Drug Policy Alliance’s “Uprooting the Drug War” initiative looks at racial injustice and other issues with the goal of improving policy and community systems
By Jason Langendorf
February 16, 2021Since its inception more than 20 years ago, the Drug Policy Alliance (DPA) has directed much of its attention toward reducing criminalization and racial injustice in American drug policy, which has long prioritized punishment over more moderate diversion tactics. Now the influential nonprofit is expanding its focus to show how the longstanding War on Drugs has shaped many of our community systems and the ways they work—or don’t work.
Ending the drug war in all its vestiges is critical to improving the health and well-being of individuals, families and communities.”—Kassandra Frederique, executive director, Drug Policy Alliance
Today, the Drug Policy Alliance launched a new initiative called Uprooting the Drug War, releasing a series of reports and an interactive website that clarify the impact of drug policy “beyond arrest and incarceration” and its close associations to the health of community systems.

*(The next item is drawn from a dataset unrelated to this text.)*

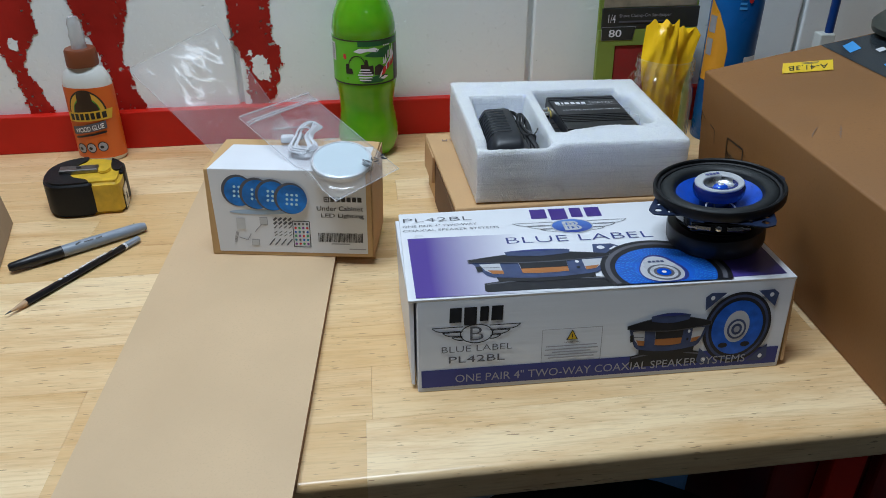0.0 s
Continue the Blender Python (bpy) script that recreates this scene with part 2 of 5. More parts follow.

The DPA intends “to collaborate with aligned movements and legislators through meetings, webinars, convenings and organizing,” exploring the institutional effects of the War on Drugs—with the goal of ending it by driving new, more effective and humane policies.
“Ending the drug war in all its vestiges is critical to improving the health and well-being of individuals, families and communities,” Kassandra Frederique, executive director of the DPA, said in a statement announcing the initiative. “But this is not DPA’s fight alone, nor even that of the broader criminal legal reform movement. It is a collective and intersectional fight that must happen in partnership with allies both within these systems and outside of them. It will take all of us, because the drug war impacts us all. Only through creating awareness of the drug war’s insidious impacts across sectors can we begin to disentangle it and the culture of criminalization it promulgates from our lives.”
Six Areas Harmed by Drug Policy
The Uprooting the Drug War initiative includes comprehensive analyses of six different systems—education, employment, housing, child welfare, immigration and public benefits—with histories and first-hand accounts of the systemic harm current drug policy has codified.
Some key data and findings included in the DPA reports:
- 10 million students are in schools that have law enforcement—but no social workers
- Federal “one strike” policies encourage immediate eviction after suspected drug activity
- By denying benefits such as TANF and SNAP, which help people out of poverty, drug policies may actually contribute to increased substance use disorder rates, in addition to negative health and education outcomes that contribute to generational poverty
“For a long time, we’ve kind of seen ourselves as an organization that’s connecting the dots,” says DPA director of media relations Matt Sutton. “And I think this initiative is exactly that—connecting the dots between the drug war and all the things that it touches.”
Sutton cites the deaths of George Floyd and Breonna Taylor as examples of the human toll of current U.S. drug policy, which, he says “had a big role to play in the interactions that caused their deaths—and also in their lives, way before that—that kind of led up to these final moments.”
Six Advocacy Assessment Tools
Additionally, the initiative’s new website offers six Advocacy Assessment Tools, which are designed to help policy-reform advocates and legislators evaluate and alter drug policies and practices in their own communities.
“The hope is that we empower these other sectors and legislators with this knowledge,” Sutton says of the resources offered as part of the Uprooting the Drug War initiative. “I would have to think they know a little bit about it, but probably don’t understand the full extent. We need to equip them with this kind of knowledge and understanding of how much harm it actually is creating, so that they can really start thinking about this and how they can advocate for these things through the systems in which they work.”